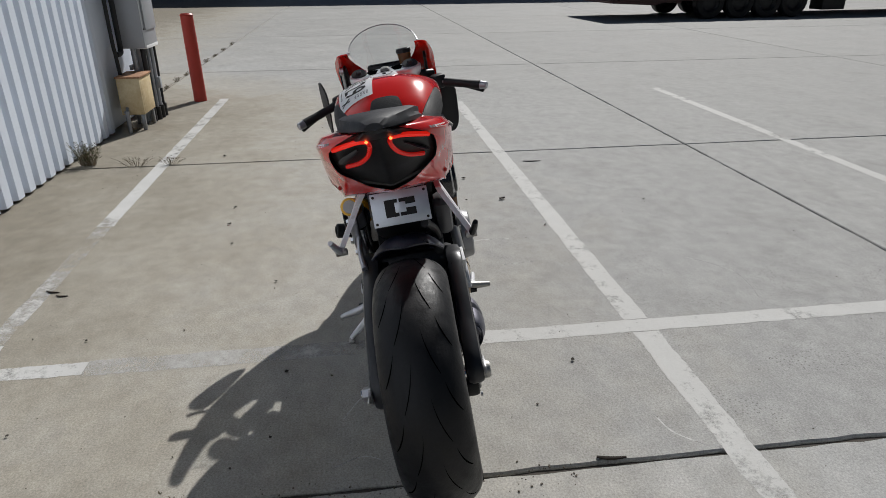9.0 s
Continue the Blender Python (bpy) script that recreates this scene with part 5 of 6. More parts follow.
# -- front end: forks, yokes, calipers, mudguard --
FD = Vector((1.155 - 1.445, 0, 0.95 - 0.297)).normalized()
for s in (1, -1):
    f0 = Vector((1.442, 0.1 * s, 0.297))
    fk = P("fork", cyl(f0 + FD * 0.20, f0 + FD * 0.66, 0.028, 0.029, 24, bevel=0.002), M_GLOSSB, bike, "black upside-down fork leg")
    P("fork_lower", cyl(f0 + FD * 0.04, f0 + FD * 0.22, 0.0215, None, 24), M_CHROME, fk, "chrome fork slider")
    P("dust_seal", cyl(f0 + FD * 0.195, f0 + FD * 0.245, 0.031, 0.030, 24, bevel=0.003), M_BLACK, fk)
    P("fork_foot", prism([(1.50, 0.32), (1.485, 0.27), (1.455, 0.265), (1.43, 0.285), (1.412, 0.335), (1.415, 0.352), (1.45, 0.366), (1.468, 0.335)], 0.1 * s - 0.022, 0.1 * s + 0.022, 0.008), M_BLACK, fk)
    P("axle_cap", lathe([(0.003, s * 0.127), (0.011, s * 0.127), (0.012, s * 0.131), (0.016, s * 0.131), (0.018, s * 0.127), (0.018, s * 0.12)], FRONT, 28), M_ALUD, fk, "round alloy axle cap")
    P("fork_cap", cyl(f0 + FD * 0.70, f0 + FD * 0.732, 0.0305, 0.030, 28, bevel=0.003), M_BLACK, fk, "black fork cap")
    P("cap_screw", cyl(f0 + FD * 0.73, f0 + FD * 0.742, 0.012, 0.01, 6), M_SATIN, fk)
    ya, yb = sorted((s * 0.064, s * 0.117))
    fc = P("front_caliper", prism([(1.335, 0.428), (1.362, 0.418), (1.368, 0.385), (1.356, 0.36), (1.368, 0.335), (1.362, 0.305), (1.335, 0.292), (1.316, 0.305), (1.305, 0.35), (1.305, 0.385), (1.315, 0.415)], ya, yb, 0.008, 3), M_CASE, bike, "grey radial brake caliper")
    for x, z in ((1.333, 0.415), (1.343, 0.305)):
        P("caliper_bolt", bolts([(x, s * 0.116, z)], 0.009, 0.006, (0, s, 0)), M_CHROME, fc)
    for x, z in ((1.347, 0.39), (1.349, 0.333)):
        P("piston_boss", cyl((x, s * 0.112, z), (x, s * 0.122, z), 0.016, 0.013, 18, bevel=0.002), M_CLUTCH, fc)
    P("bridge_bolt", cyl((1.306, s * 0.09, 0.40), (1.312, s * 0.09, 0.33), 0.007, None, 10), M_ENGINE, fc)
    P("bleed_nipple", cyl((1.322, s * 0.10, 0.425), (1.316, s * 0.10, 0.448), 0.005, 0.0035, 8), M_ALU, fc)
    for i in range(5):
        P("caliper_mark", box((1.325 + i * 0.005, s * 0.1185, 0.384 - i * 0.0125), (0.009, 0.001, 0.007), (0, 22, 0), 0), M_PLUG, fc, smooth=False)
    P("caliper_mount", prism([(1.41, 0.40), (1.37, 0.44), (1.345, 0.42), (1.37, 0.30), (1.42, 0.31)], s * 0.1 - 0.012, s * 0.1 + 0.012, 0.005), M_BLACK, fc)
    P("brake_hose", tube([(1.33, s * 0.115, 0.43), (1.30, s * 0.13, 0.48), (1.31, s * 0.11, 0.60), (1.27, s * 0.06, 0.72)], 0.0055, 8), M_HOSE, bike)
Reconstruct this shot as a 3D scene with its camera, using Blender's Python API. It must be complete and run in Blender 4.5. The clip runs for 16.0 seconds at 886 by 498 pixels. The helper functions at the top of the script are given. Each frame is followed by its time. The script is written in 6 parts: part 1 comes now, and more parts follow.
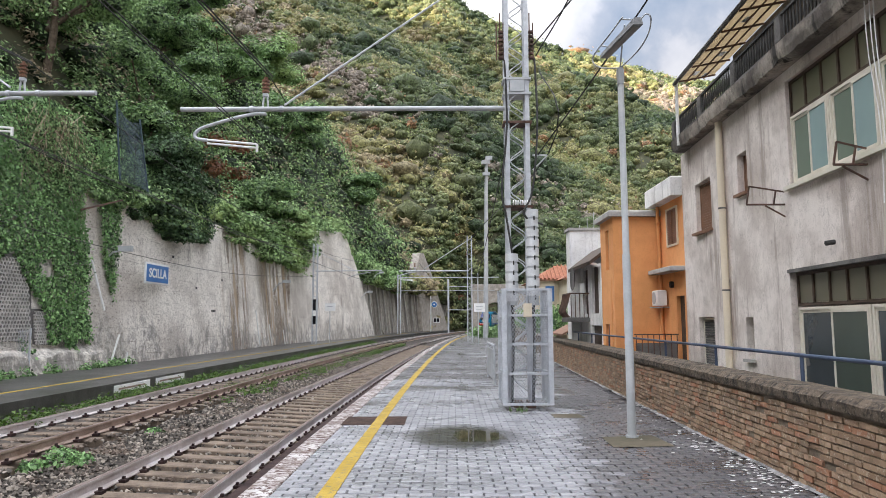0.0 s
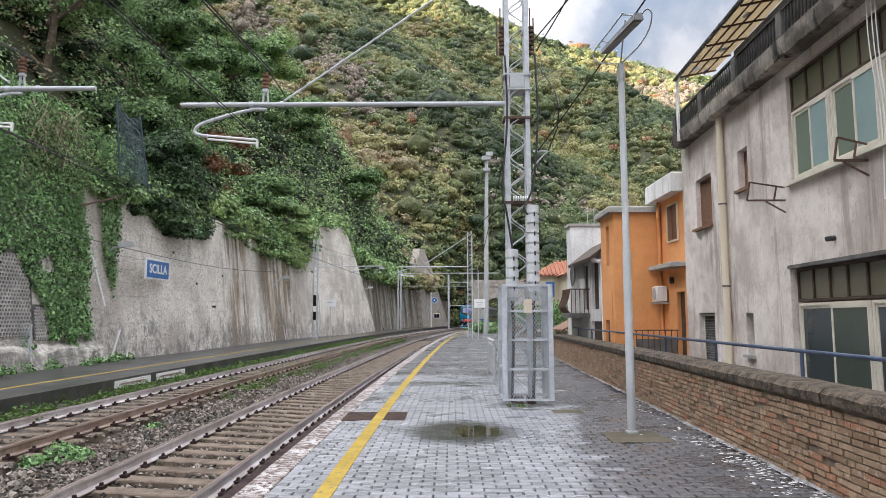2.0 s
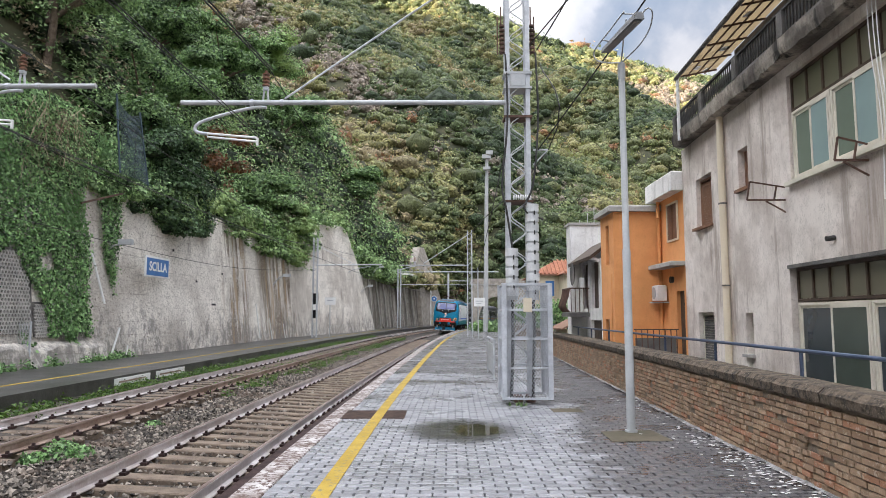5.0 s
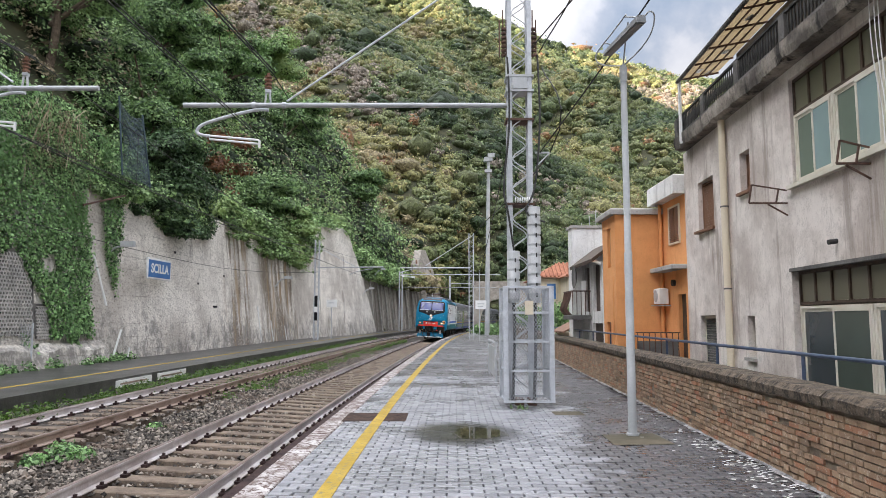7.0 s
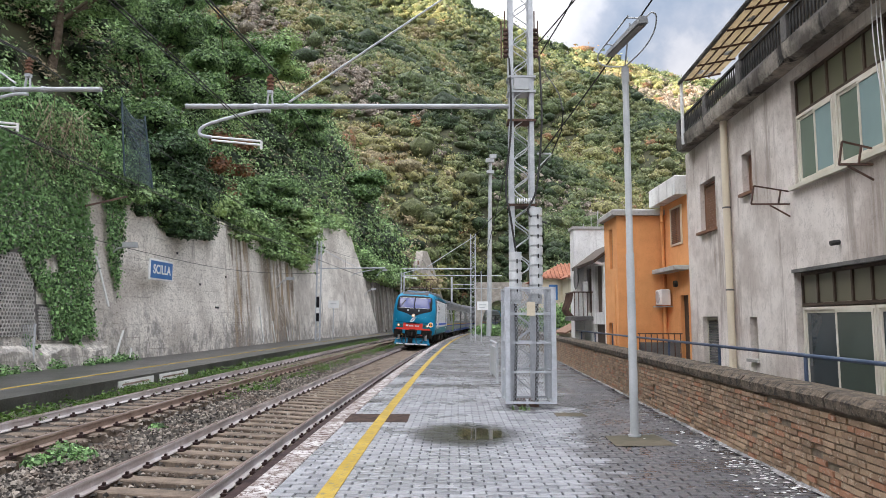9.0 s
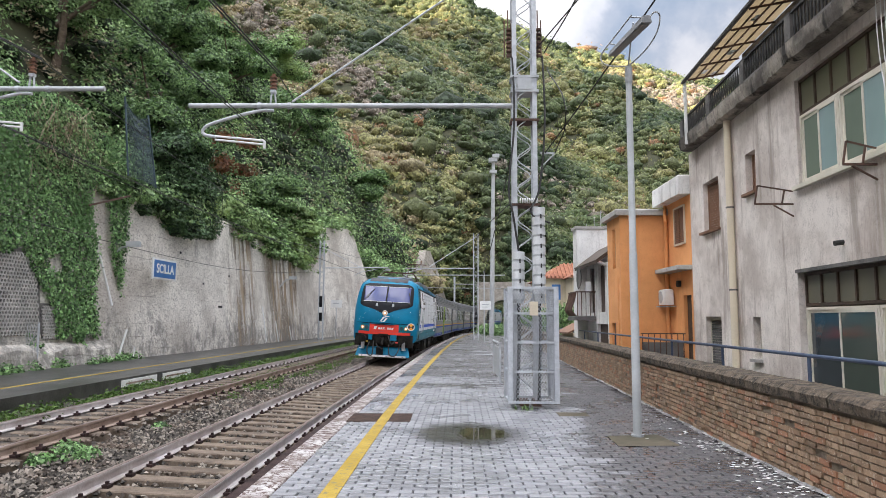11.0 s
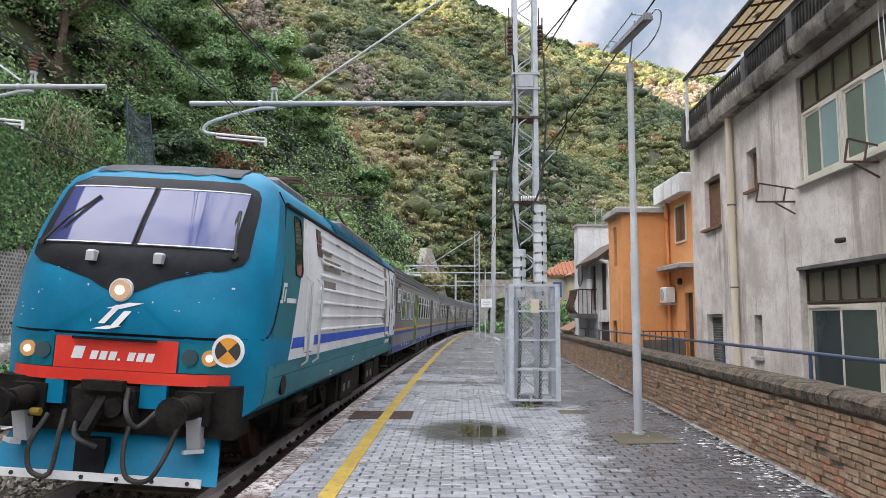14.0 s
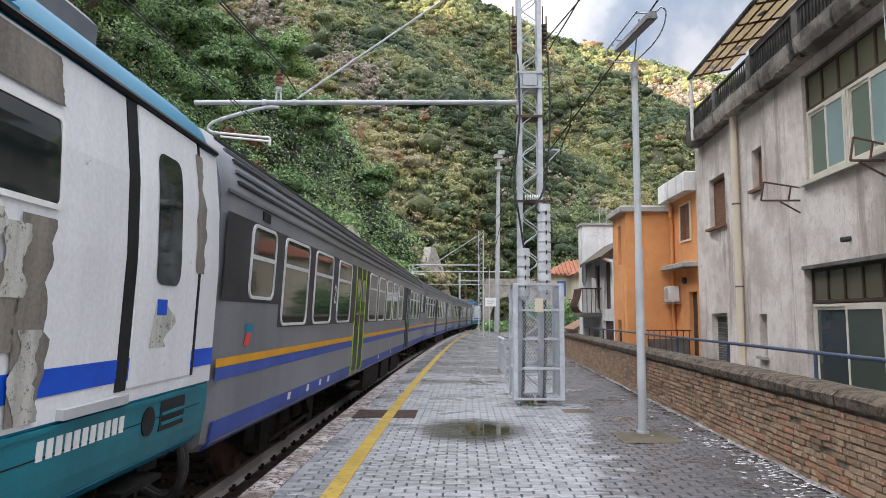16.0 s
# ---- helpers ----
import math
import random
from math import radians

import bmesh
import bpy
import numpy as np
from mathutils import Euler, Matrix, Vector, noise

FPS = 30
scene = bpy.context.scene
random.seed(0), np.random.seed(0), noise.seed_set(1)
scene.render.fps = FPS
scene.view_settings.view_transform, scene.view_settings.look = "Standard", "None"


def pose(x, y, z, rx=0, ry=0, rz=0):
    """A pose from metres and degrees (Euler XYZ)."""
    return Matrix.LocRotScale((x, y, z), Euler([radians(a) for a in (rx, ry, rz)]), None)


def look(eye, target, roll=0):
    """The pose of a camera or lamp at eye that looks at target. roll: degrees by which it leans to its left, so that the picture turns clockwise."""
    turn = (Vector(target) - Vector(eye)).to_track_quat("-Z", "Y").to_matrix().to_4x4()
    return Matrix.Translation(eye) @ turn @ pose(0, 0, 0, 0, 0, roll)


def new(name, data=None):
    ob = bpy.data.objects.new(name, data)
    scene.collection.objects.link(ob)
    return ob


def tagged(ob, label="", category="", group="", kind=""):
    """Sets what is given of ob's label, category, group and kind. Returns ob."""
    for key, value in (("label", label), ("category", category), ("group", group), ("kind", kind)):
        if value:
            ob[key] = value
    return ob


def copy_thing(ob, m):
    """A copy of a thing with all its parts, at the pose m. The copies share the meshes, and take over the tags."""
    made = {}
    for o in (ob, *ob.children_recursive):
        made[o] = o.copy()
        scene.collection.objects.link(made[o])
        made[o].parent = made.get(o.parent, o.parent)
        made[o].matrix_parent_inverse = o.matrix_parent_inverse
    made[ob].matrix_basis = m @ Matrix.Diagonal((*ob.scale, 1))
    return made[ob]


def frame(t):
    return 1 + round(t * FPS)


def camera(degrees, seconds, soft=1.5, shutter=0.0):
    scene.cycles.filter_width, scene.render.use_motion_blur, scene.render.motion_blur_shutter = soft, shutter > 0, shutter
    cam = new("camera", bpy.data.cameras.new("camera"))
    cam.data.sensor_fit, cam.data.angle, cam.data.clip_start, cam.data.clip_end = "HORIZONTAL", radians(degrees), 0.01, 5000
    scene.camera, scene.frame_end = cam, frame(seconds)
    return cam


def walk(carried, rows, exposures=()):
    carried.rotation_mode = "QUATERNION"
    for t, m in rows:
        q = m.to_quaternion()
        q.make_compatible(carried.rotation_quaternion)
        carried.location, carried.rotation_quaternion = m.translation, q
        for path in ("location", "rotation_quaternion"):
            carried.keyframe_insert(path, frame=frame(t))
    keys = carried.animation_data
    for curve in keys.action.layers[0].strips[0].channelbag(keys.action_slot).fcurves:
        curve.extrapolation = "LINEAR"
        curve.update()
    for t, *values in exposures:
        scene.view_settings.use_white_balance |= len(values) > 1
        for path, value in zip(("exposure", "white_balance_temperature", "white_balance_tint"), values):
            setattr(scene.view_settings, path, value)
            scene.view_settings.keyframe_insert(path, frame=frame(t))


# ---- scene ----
# The track runs along +y and bends to the right; z = 0 is the platform, x points away from the track.
EYE, RAIL, CANT = 1.644, -0.30, 0.0529
cam = camera(66.1, 16.0, soft=0.6)


def gaze(yaw, pitch, roll):
    return pose(0, 0, EYE, 90 + pitch, 0, yaw) @ pose(0, 0, 0, 0, 0, roll)


GAZES = [(0, 0.0, 6.098, -0.227), (0.5, -0.02, 6.057, -0.231), (1, -0.005, 5.949, -0.215), (1.5, 0.021, 5.814, -0.207),
         (2, 0.025, 5.744, -0.213), (2.5, 0.0, 5.720, -0.2), (3, -0.003, 5.624, -0.17), (3.5, 0.001, 5.57, -0.15),
         (4, 0.003, 5.57, -0.12), (6.5, 0.086, 5.799, 0.08), (7, 0.151, 5.845, 0.085), (7.5, 0.166, 5.893, 0.1),
         (8, 0.185, 5.905, 0.105), (8.5, 0.238, 5.911, 0.105), (9, 0.305, 5.926, 0.12), (11.5, 0.584, 5.889, 0.235),
         (12, 0.611, 5.896, 0.265), (12.5, 0.625, 5.87, 0.281), (13, 0.612, 5.802, 0.265), (13.5, 0.613, 5.737, 0.235),
         (14, 0.640, 5.695, 0.21), (14.5, 0.669, 5.698, 0.215), (15, 0.728, 5.71, 0.215), (15.5, 0.828, 5.682, 0.228),
         (16, 0.981, 5.608, 0.25)]
walk(cam, [(t, gaze(a, b, c)) for t, a, b, c in GAZES])

# ---- light ----
world = bpy.data.worlds.new("world")
scene.world = world
world.use_nodes = True
wn, wl = world.node_tree.nodes, world.node_tree.links
sky = wn.new("ShaderNodeTexSky")
sky.sky_type, sky.sun_disc = "NISHITA", False
sky.sun_elevation, sky.sun_rotation = radians(21), radians(-115)
dim = wn.new("ShaderNodeVectorMath")
dim.operation = "SCALE"
dim.inputs["Scale"].default_value = 0.10
wl.new(sky.outputs[0], dim.inputs[0])
cloud = wn.new("ShaderNodeTexNoise")
cloud.inputs["Scale"].default_value, cloud.inputs["Detail"].default_value, cloud.inputs["Roughness"].default_value = 3.2, 7, 0.55
ramp = wn.new("ShaderNodeValToRGB")
ramp.color_ramp.elements[0].position, ramp.color_ramp.elements[1].position = 0.30, 0.46
wl.new(cloud.outputs[0], ramp.inputs[0])
blend = wn.new("ShaderNodeMix")
blend.data_type = "RGBA"
wl.new(ramp.outputs[0], blend.inputs[0])
wl.new(dim.outputs[0], blend.inputs[6])
tone = wn.new("ShaderNodeValToRGB")
tone.color_ramp.elements[0].position, tone.color_ramp.elements[1].position = 0.42, 0.62
tone.color_ramp.elements[0].color, tone.color_ramp.elements[1].color = (0.437, 0.465, 0.54, 1), (0.80, 0.787, 0.803, 1)
wl.new(cloud.outputs[0], tone.inputs[0])
wl.new(tone.outputs[0], blend.inputs[7])
# an overcast sky is brighter overhead than near the horizon
way = wn.new("ShaderNodeTexCoord")
split = wn.new("ShaderNodeSeparateXYZ")
wl.new(way.outputs["Generated"], split.inputs[0])
high = wn.new("ShaderNodeMath")
high.operation, high.use_clamp = "MAXIMUM", True
wl.new(split.outputs["Z"], high.inputs[0])
high.inputs[1].default_value = 0.0
bow = wn.new("ShaderNodeMath")
bow.operation = "POWER"
wl.new(high.outputs[0], bow.inputs[0])
bow.inputs[1].default_value = 2.6
lift = wn.new("ShaderNodeMath")
lift.operation = "MULTIPLY_ADD"
wl.new(bow.outputs[0], lift.inputs[0])
lift.inputs[1].default_value, lift.inputs[2].default_value = 2.6, 0.74
# and brighter on the side where the low sun stands
side = wn.new("ShaderNodeVectorMath")
side.operation = "DOT_PRODUCT"
wl.new(way.outputs["Generated"], side.inputs[0])
side.inputs[1].default_value = (-0.50, -0.24, 0.0)
lean = wn.new("ShaderNodeMath")
lean.operation = "MULTIPLY_ADD"
wl.new(lift.outputs[0], lean.inputs[0])
wl.new(side.outputs["Value"], lean.inputs[1])
wl.new(lift.outputs[0], lean.inputs[2])
over = wn.new("ShaderNodeVectorMath")
over.operation = "SCALE"
wl.new(blend.outputs[2], over.inputs[0])
wl.new(lean.outputs[0], over.inputs["Scale"])
wl.new(over.outputs[0], wn["Background"].inputs[0])
wn["Background"].inputs[1].default_value = 0.72
sun = new("sun", bpy.data.lights.new("sun", "SUN"))
sun.data.energy, sun.data.angle, sun.data.color = 5.0, radians(0.5), (1.0, 0.86, 0.66)
sun.matrix_world = look((-84, -40, 36), (0, 0, 0))
scene.view_settings.exposure = 1.78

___

* STATED EXERCISE:
Out of the data above, set down the lines from the one with "scene.view_settings.use_white_balance |= len(values)" to the one with "scene.view_settings.keyframe_insert(path, frame=frame(t))", both included, exactly as written and with no additions.

* TASK RESPONSE:
        scene.view_settings.use_white_balance |= len(values) > 1
        for path, value in zip(("exposure", "white_balance_temperature", "white_balance_tint"), values):
            setattr(scene.view_settings, path, value)
            scene.view_settings.keyframe_insert(path, frame=frame(t))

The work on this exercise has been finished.